In moving this amendment, I ought to say to the noble Lord that we are laying down guidelines which we think could usefully be followed, and I would warn him, in terms as temperate as possible, that when the next Labour Government get in office we shall exhume some of these transactions that have taken place; and that what happens now and what has happened in the past may well form a very useful guide as to what may happen on repossession. It is all very well to say that the fixing of a share price or the value of an asset can easily be determined on the basis of market forces. Market forces are a favourite aid to noble Lords opposite as being the cure to all ills and as being the very great leveller to find out what really is the true worth of things. But, as I said at the outset of my remarks, when there are circumstances in which a seller is forced to sell to a prospective buyer, this hardly produces a situation in which an accurate price can be determined; nor is it sufficient to say, as his right honourable friend Mr. Nigel Lawson said in another place when discussing the valuation of Wytch Farm, that a distinguished oil analyst had been called in and had given a figure.

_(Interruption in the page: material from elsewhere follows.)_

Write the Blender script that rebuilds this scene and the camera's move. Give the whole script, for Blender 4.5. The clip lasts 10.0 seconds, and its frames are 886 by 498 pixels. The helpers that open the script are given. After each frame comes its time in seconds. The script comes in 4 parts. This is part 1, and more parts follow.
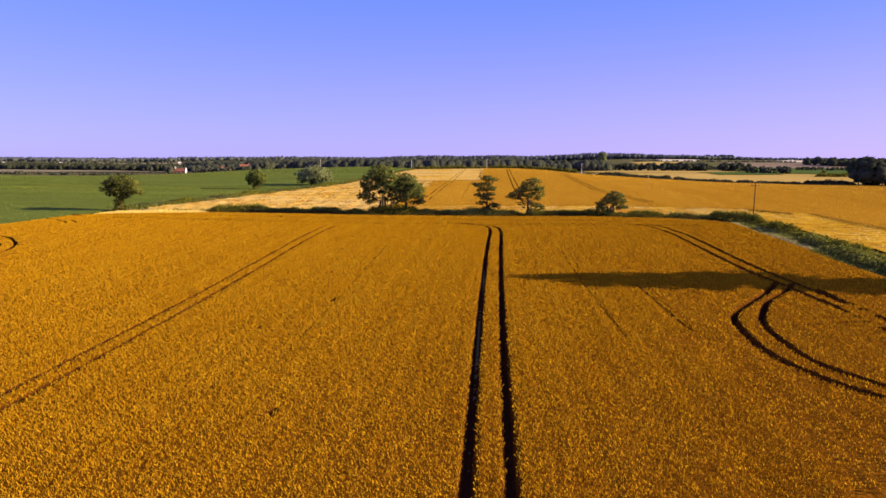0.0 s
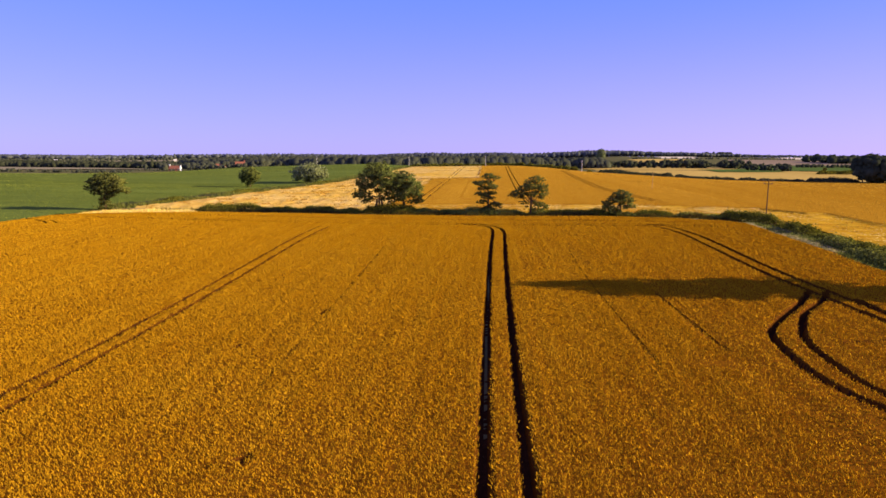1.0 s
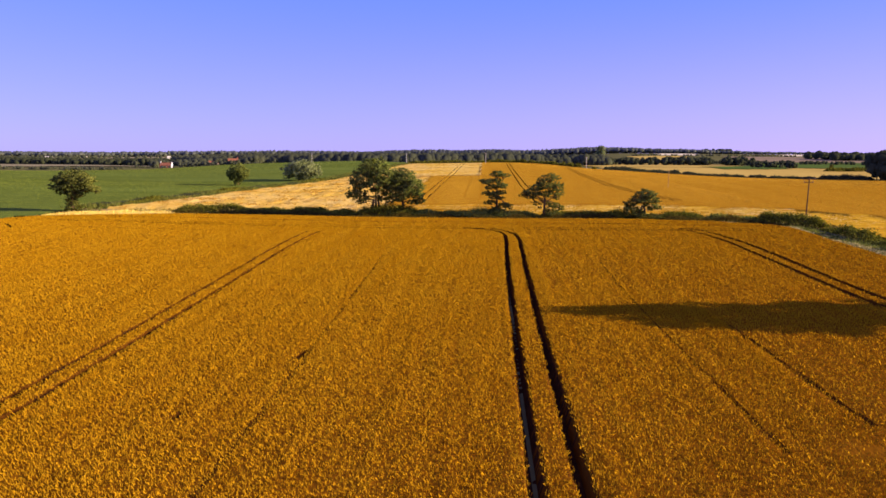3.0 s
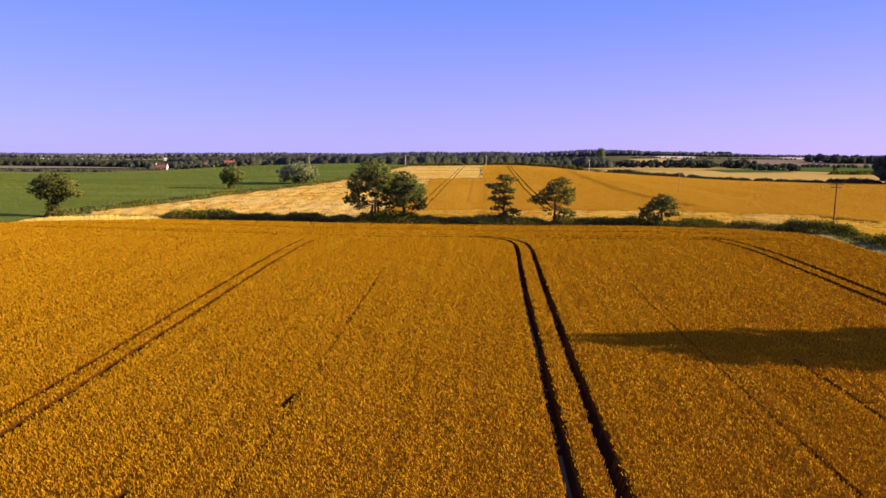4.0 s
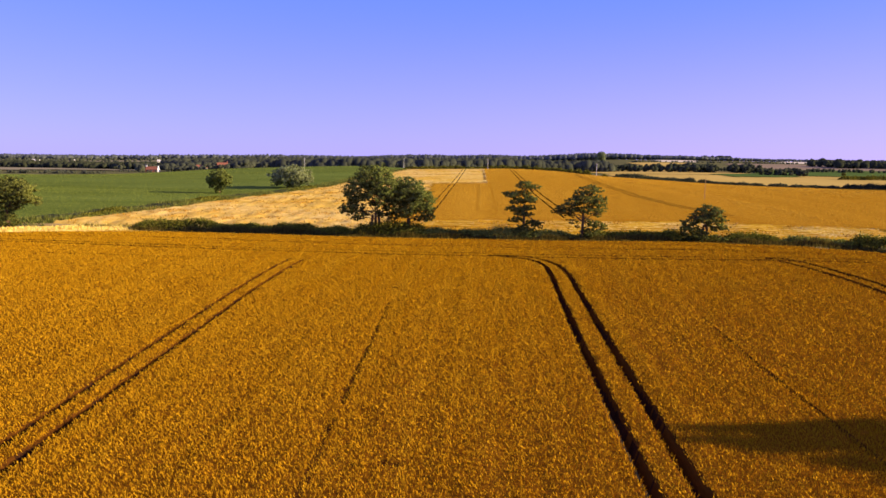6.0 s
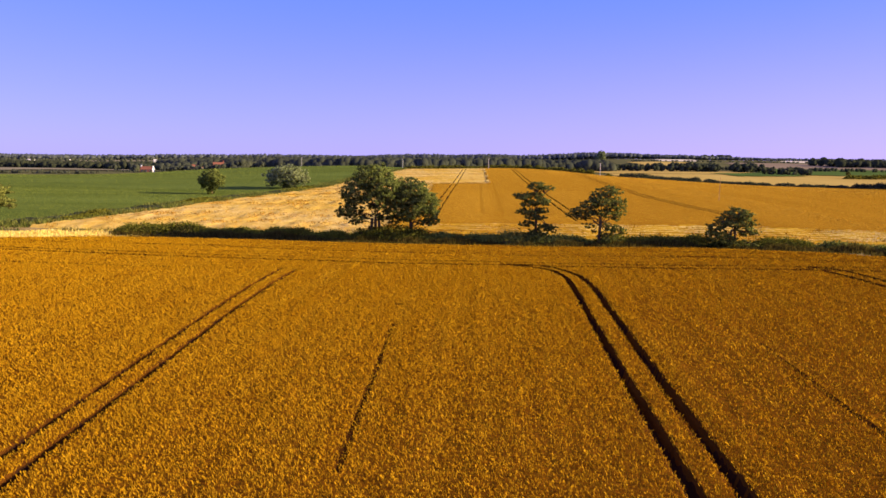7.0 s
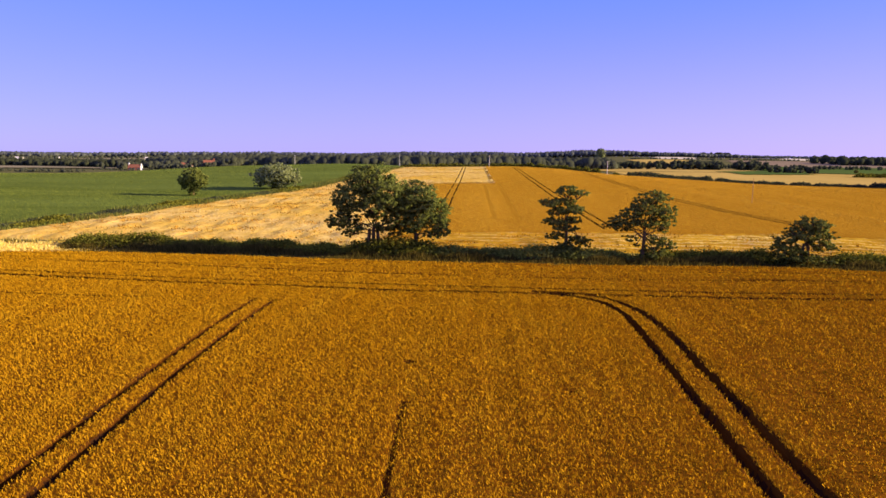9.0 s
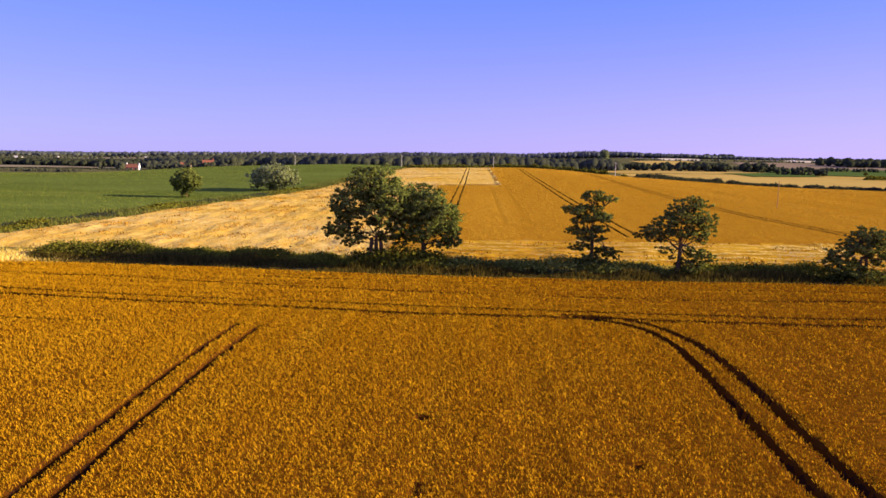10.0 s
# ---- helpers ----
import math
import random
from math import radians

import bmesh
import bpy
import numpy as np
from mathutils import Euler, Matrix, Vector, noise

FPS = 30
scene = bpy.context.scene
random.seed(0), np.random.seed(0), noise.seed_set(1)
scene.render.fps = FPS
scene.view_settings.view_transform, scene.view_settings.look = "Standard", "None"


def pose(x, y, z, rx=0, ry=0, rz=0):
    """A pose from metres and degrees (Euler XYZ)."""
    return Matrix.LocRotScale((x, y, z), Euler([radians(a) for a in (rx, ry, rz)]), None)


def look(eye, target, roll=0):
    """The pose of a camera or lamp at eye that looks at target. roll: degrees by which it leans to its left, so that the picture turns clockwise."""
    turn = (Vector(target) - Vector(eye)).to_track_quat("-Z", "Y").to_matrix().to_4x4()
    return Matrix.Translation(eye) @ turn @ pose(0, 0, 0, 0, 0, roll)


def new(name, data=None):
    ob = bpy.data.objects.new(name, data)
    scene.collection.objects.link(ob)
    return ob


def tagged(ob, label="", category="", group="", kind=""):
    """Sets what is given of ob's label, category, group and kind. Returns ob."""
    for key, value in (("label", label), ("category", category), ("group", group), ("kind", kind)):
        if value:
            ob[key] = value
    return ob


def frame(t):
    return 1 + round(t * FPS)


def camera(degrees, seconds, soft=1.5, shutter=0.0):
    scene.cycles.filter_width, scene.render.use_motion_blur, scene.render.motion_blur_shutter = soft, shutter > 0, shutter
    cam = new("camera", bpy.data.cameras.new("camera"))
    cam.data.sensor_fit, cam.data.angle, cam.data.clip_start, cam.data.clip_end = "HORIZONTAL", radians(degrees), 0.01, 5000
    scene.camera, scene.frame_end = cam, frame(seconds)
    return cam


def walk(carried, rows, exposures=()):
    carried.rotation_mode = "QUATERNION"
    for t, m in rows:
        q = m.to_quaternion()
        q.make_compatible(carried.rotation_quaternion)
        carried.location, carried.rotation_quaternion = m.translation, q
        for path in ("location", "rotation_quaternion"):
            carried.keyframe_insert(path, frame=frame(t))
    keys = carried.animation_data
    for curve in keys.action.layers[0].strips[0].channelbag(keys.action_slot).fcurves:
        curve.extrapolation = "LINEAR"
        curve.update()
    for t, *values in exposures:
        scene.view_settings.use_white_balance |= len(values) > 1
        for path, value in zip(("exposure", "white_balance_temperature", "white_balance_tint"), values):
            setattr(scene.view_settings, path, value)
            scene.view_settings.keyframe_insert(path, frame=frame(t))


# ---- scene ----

Noble Lords with experience in commerce and industry will know quite well that the valuation of shares, particularly unquoted or unlisted shares, is a very difficult and complex matter that has to take into account a variety of factors. It can be dealt with on an earnings basis, or on a dividends basis, or on a net asset realisation basis; a whole series of factors have to be taken into account. The physical aspects of the business concerned, if it is a business, need to be thoroughly reviewed. The business position in terms of the future earnings of the company, in terms of its future sales, the kind of competition against which it will come—all have to be very carefully reviewed. And so does the trading position of the company, the degree to which it is capable of sustaining its overhead expenditure at certain levels, bearing in mind current conditions, and how it can maintain its profitability. So, indeed, does the financial situation have to be reviewed before an accurate valuation can be determined. Cash flows have to be estimated, future capital expenditure has to be reviewed and taken into account. In the case of a valuation of a share or of a company, all these add up to extremely competent professional handling by people who are absolutely impartial.

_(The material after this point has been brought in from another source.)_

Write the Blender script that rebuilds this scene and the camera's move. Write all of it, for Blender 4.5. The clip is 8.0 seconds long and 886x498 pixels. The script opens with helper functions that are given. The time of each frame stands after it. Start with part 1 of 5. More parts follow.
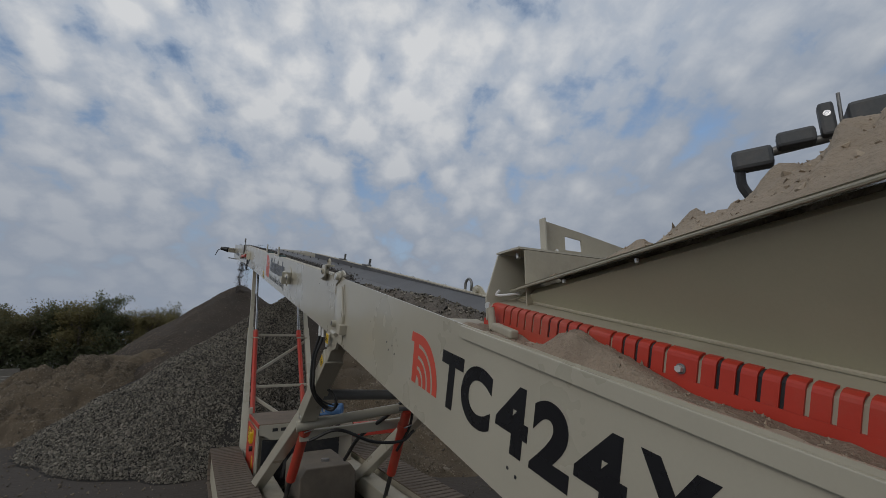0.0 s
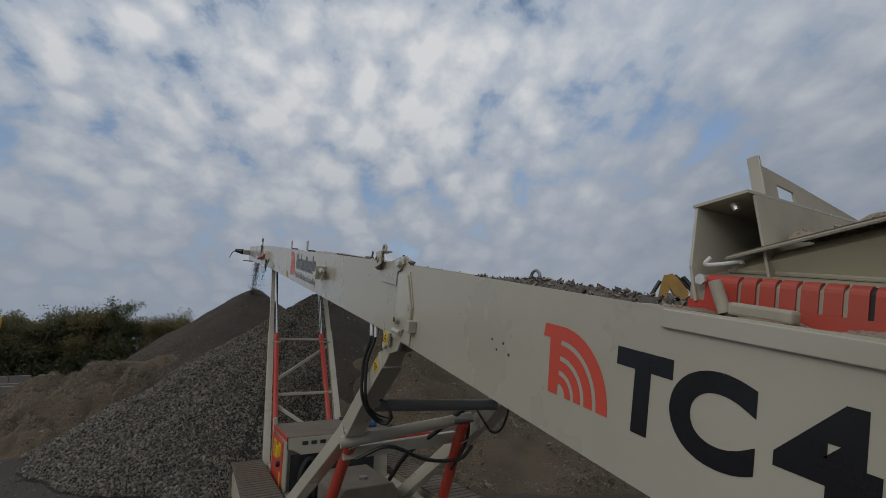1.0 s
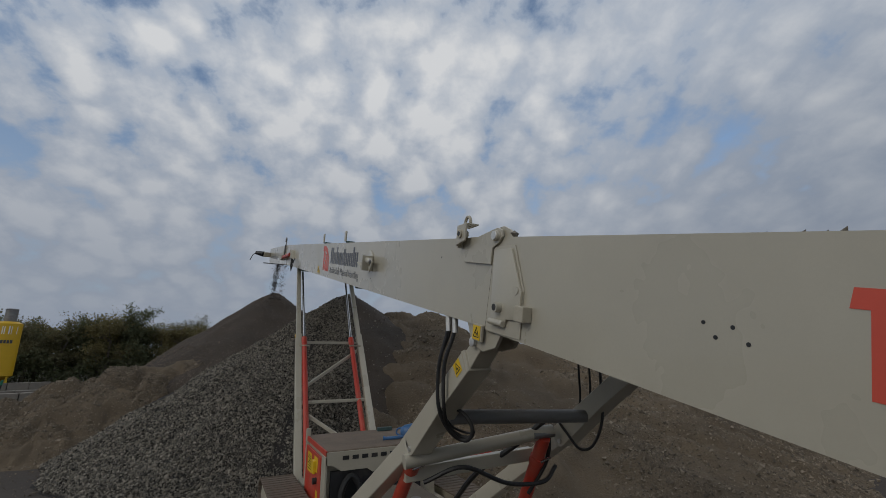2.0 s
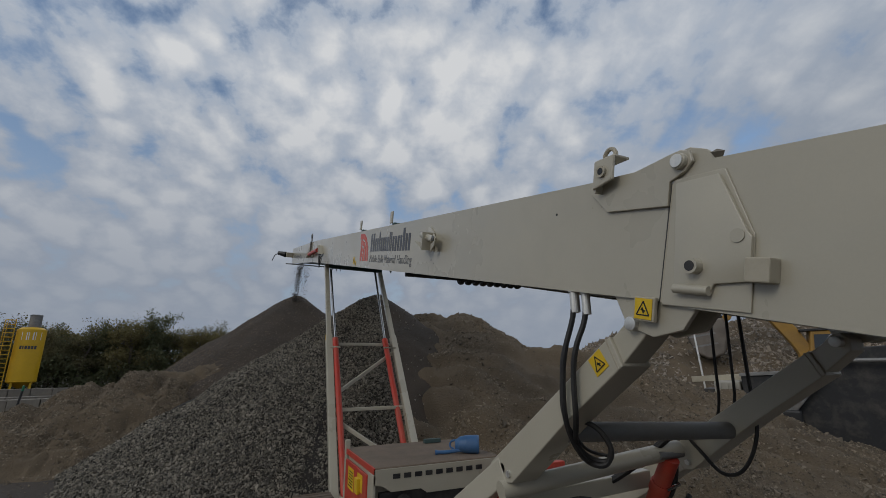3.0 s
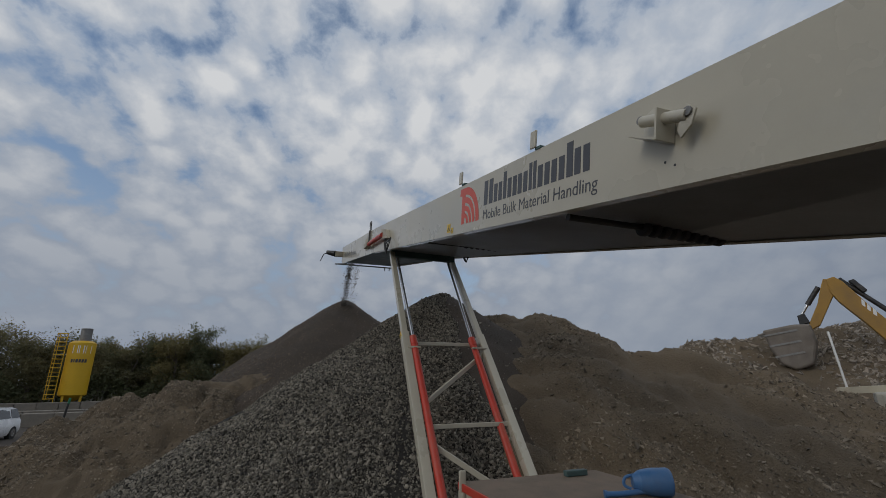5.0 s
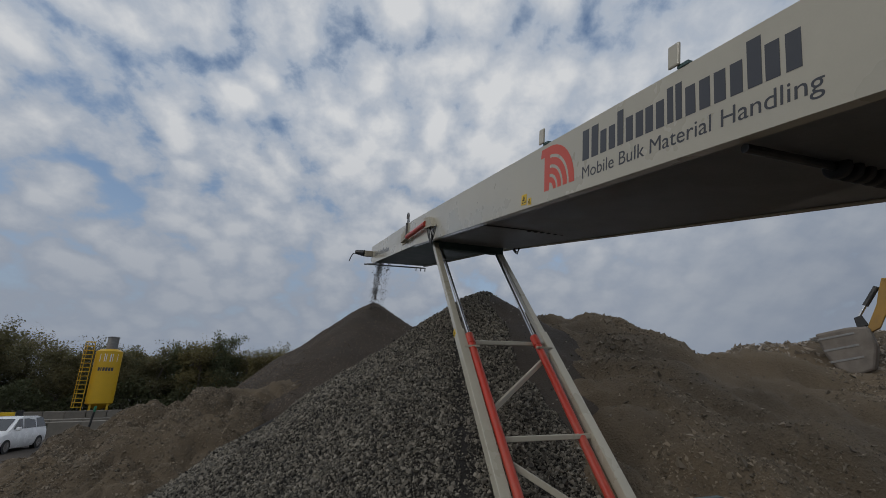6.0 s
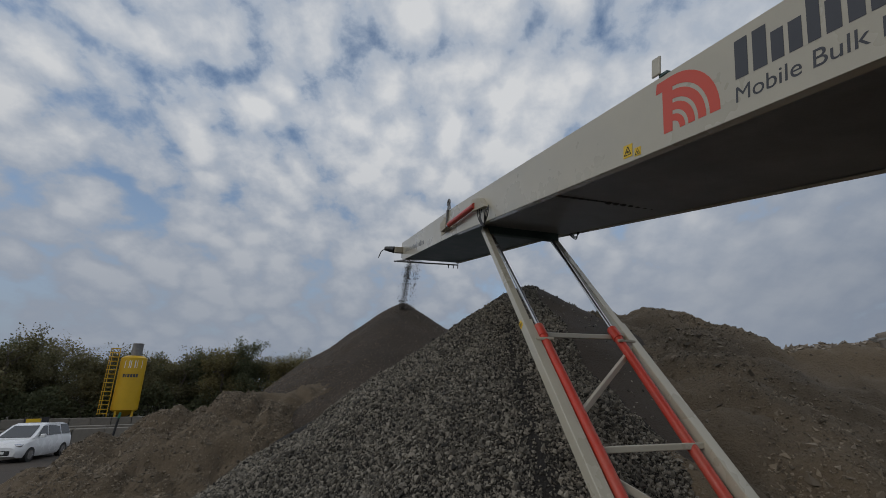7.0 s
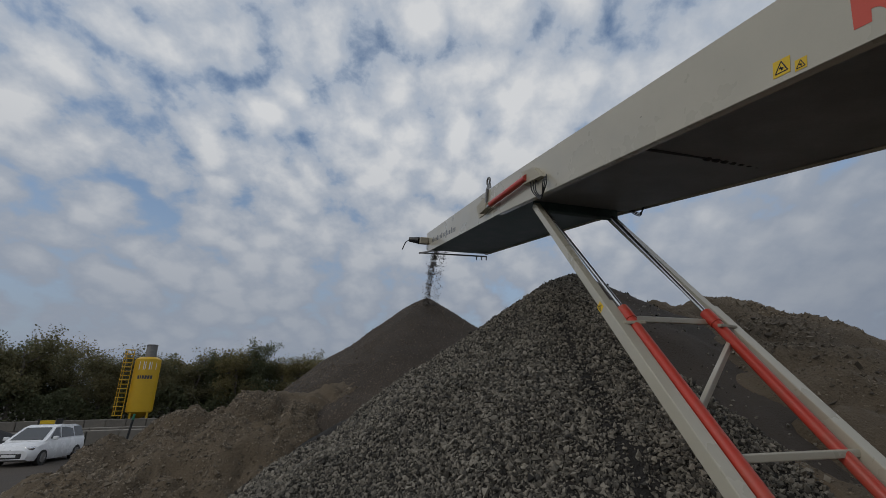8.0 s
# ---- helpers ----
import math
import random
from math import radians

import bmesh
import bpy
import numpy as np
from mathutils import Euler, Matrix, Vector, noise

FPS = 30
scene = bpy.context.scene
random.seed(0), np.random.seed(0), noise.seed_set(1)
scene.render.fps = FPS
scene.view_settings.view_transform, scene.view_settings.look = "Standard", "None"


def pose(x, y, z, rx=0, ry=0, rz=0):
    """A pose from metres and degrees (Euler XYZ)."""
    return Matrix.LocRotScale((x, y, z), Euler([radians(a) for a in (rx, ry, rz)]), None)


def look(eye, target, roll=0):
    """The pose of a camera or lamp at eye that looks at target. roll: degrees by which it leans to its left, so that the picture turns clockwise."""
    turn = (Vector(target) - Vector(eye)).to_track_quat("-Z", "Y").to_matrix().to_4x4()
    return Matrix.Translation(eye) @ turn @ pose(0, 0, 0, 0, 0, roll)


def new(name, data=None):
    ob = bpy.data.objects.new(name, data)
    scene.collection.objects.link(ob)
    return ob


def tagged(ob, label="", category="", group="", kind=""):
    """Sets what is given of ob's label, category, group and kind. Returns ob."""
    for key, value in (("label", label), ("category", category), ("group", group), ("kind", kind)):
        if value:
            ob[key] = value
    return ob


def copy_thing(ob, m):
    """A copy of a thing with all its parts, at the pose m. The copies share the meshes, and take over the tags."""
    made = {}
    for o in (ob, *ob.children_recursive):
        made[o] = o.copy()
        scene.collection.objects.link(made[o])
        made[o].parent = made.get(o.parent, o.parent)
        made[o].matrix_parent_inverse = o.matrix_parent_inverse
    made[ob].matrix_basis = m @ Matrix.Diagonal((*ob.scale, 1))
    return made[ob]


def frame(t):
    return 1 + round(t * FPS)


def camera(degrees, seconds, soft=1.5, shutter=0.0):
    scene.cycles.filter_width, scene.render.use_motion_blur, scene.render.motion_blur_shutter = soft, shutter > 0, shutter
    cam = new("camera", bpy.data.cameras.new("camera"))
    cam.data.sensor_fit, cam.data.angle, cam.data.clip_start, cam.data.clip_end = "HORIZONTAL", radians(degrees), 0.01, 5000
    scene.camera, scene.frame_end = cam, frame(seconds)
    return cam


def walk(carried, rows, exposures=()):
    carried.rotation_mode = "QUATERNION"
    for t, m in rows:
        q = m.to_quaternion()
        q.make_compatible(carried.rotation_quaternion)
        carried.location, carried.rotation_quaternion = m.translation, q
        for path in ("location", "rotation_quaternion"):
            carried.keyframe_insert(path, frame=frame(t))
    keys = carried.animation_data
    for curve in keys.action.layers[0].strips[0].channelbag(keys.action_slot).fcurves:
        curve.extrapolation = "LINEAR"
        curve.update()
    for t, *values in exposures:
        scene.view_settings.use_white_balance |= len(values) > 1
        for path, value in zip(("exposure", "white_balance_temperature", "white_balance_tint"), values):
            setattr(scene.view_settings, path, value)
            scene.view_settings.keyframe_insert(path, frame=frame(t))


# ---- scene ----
cam = camera(90.7, 8.0, soft=0.8)
METRES, EYE, TILT, LEAN, TURN = 10.0, 3.0, 12.3, 0.3, -29.1
ROWS = [
    (0.0, 0.0, 0.0, 0.0, -0.0, 0.0, -0.0),
    (0.5, -0.0327, 0.0399, -0.0109, 0.25, 0.2, 0.11),
    (1.0, -0.0711, 0.0843, -0.0231, 0.92, 0.74, 0.33),
    (1.5, -0.1067, 0.1248, -0.035, 1.63, 1.2, 0.49),
    (3.0, -0.2167, 0.2715, -0.0803, 4.4, 2.53, 1.03),
    (3.5, -0.2515, 0.32, -0.095, 5.28, 2.91, 1.23),
    (4.0, -0.2878, 0.3727, -0.1123, 6.38, 3.42, 1.45),
    (4.5, -0.3263, 0.4211, -0.1279, 7.5, 3.94, 1.68),
    (6.0, -0.456, 0.5664, -0.1704, 10.96, 5.58, 2.49),
    (6.5, -0.4967, 0.6098, -0.183, 12.12, 6.1, 2.8),
    (7.0, -0.5444, 0.6539, -0.1972, 13.14, 6.45, 3.1),
    (7.5, -0.5858, 0.6968, -0.2099, 13.89, 6.65, 3.31),
    (8.0, -0.6337, 0.7375, -0.2216, 14.42, 6.72, 3.46),
]
walk(cam, [(t, pose(0, 0, EYE, TILT, LEAN, TURN) @ pose(METRES * x, METRES * y, METRES * z, 90 + pitch, roll, yaw)) for t, x, y, z, yaw, pitch, roll in ROWS])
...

I think that it would be in the interest, in this case, of British Shipbuilders, and, therefore, in the interests of the country as a whole, if this procedure were adopted. I have already indicated to the noble Lord that my amendment is not, of necessity, in its final form. I have already given an indication that certain modifications in regard to the selection of an arbitrator may have to be inserted. But I am convinced that this, or a procedure substantially like it, is the correct procedure to follow. As I said on a previous occasion, the Government's intention to dispose of the warship section which operates mainly on a cost-plus basis and which is already yielding profits is virtually a no-risk section of British Shipbuilders' activities. The companies comprising it, receiving, as they do, defence contracts from this country and other countries, are virtually in a no-risk situation. Therefore, their return—on the lines currently indicated in the accounts of British Shipbuilders—is virtually assured. This, therefore, ought to enhance on an earnings basis the value to be put on the shares or on the undertakings or even on parts of the undertakings.

I hope, therefore, that the House will accept this amendment as being a genuine endeavour—even though the amendment itself may carry certain technical and legal defects—to see that, if the Government must continue on this process of privatisation, they should at least proceed on the basis in which the British taxpayer does not suffer any unnecessary capital loss so that the whole thing is done quite openly and quite fairly at prices to be determined independently. In that way, perhaps, the unfortunate process of privatisation, even though we do not agree with it, can be carried out in a manner that is fair and open and can be seen to be so by everyone.